A coalition of retail organisations today called on the government to ditch a business rates bill they say would be “disastrous”for the high street.
The Non-Domestic Rating (Lists) Bill brings forwards the next revelation of business rates for 2.08m non-domestic properties in England and Wales to 1 April 2021.
If the bill receives asset, it will allow the government to set future business rates for a minimum of the next three financial years by reference to rents that were being paid on 1 April 2019.
The group of retailers argue that the government should leave the next revaluation to 2022 as previously planned
James Lowman, the chief executive of the association of convenience stores, said: “With such profound changes in the retail industry and property market, we need to make sure that business rates reflect the present and the future, not the past.”
Andrew Goodacre, chief executive at the British Independent Retailers Association,said: “The current proposal would be disastrous for all businesses that pay non-domestic rates.” adding: “We must have the reference point for determining future rates bills at a time post coronavirus so they are an accurate assessment taking into account the full impact once this crisis has passed.”
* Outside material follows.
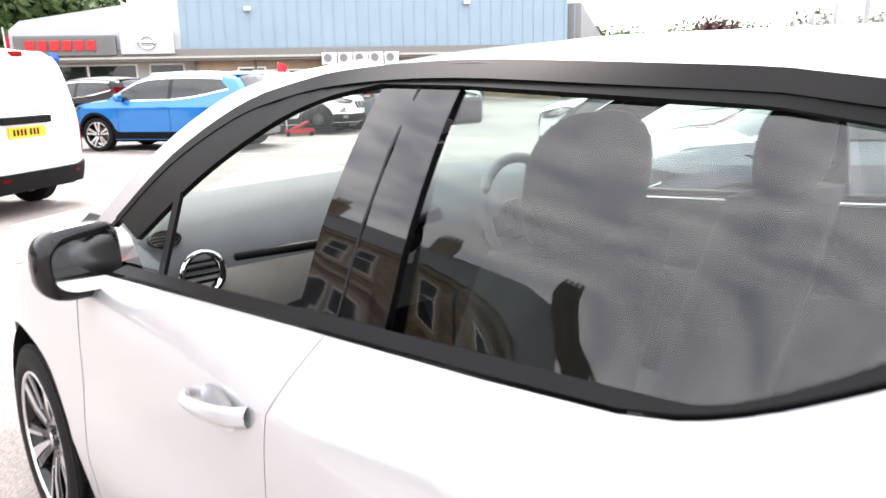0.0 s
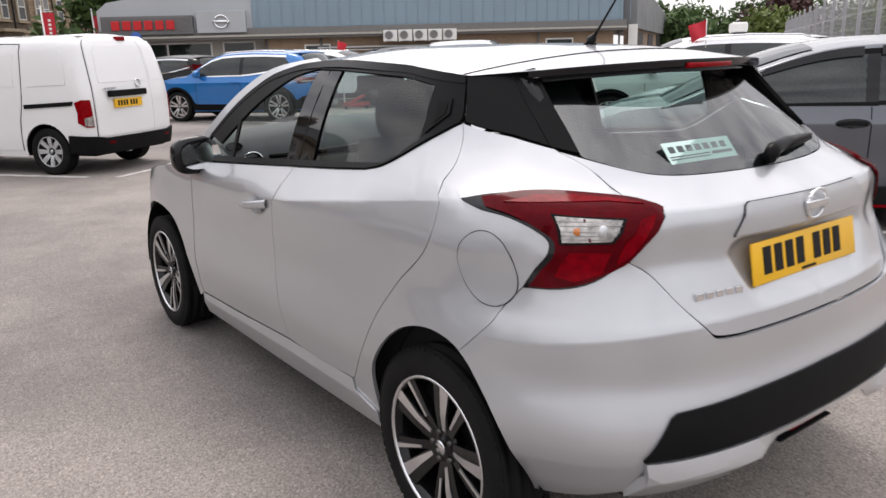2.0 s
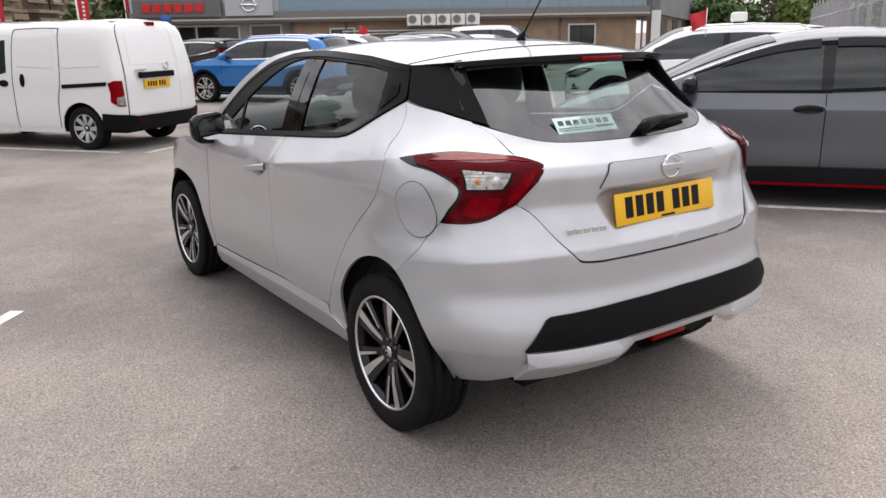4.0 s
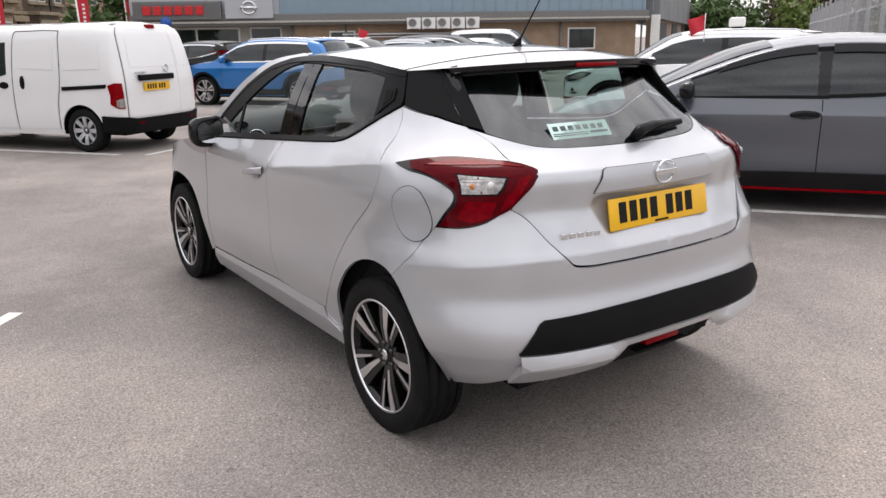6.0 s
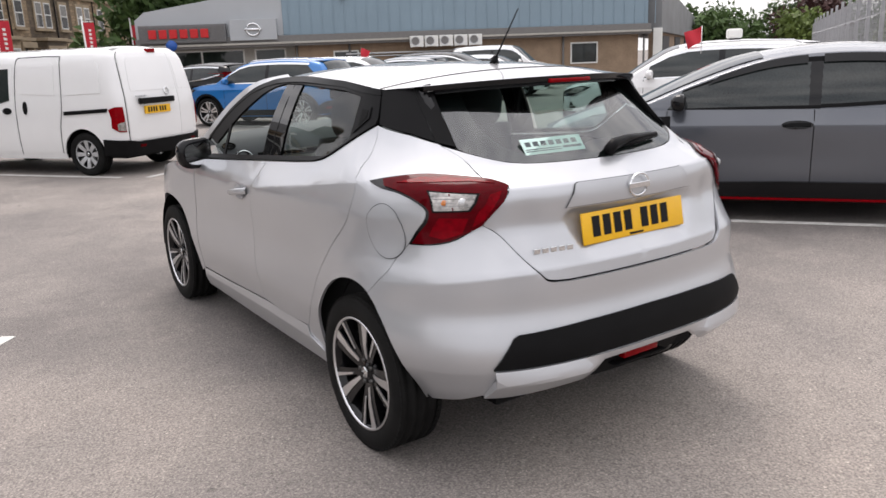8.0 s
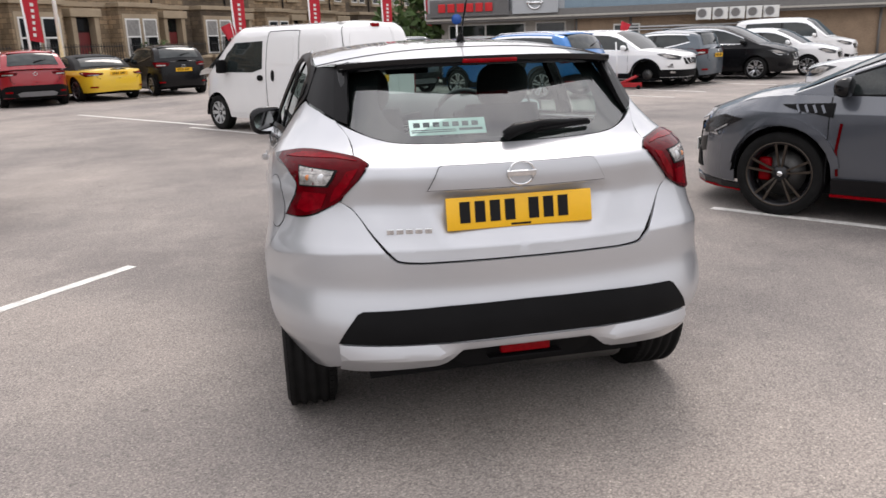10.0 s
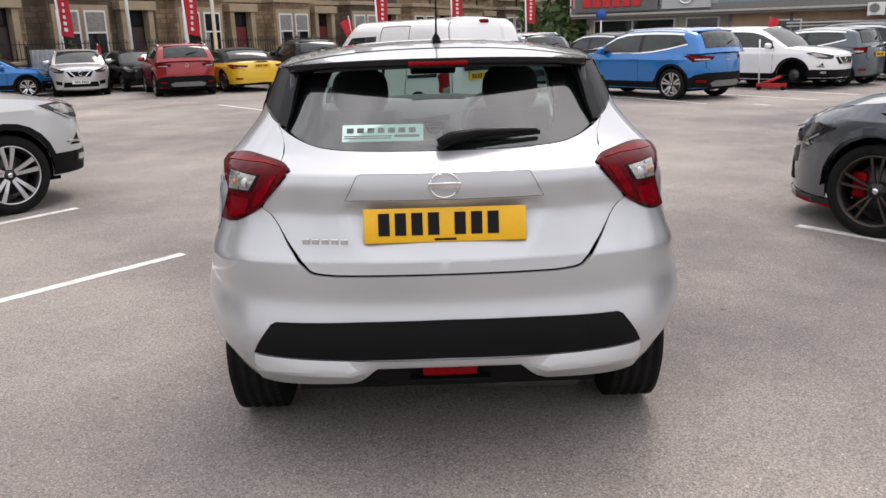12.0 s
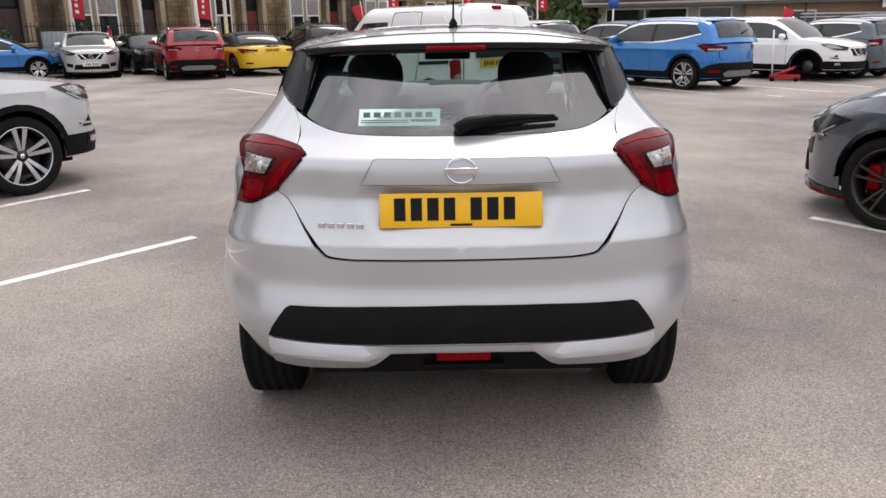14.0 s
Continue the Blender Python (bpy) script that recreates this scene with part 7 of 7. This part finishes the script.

Alex Probyn, UK president at Altus Group, Britain’s largest ratings advisory, said: “A revaluation in 2022, based upon open market rents in 2021, would provide a complete reset of rateable values taking into account the state of the market after the crisis has passed.”
A government spokesperson said: “The government is doing whatever it takes to support businesses during this national emergency, including an unprecedented nearly £10bn in business rates relief.
“We are carefully considering the future revaluation of business rates and will provide further information in due course.”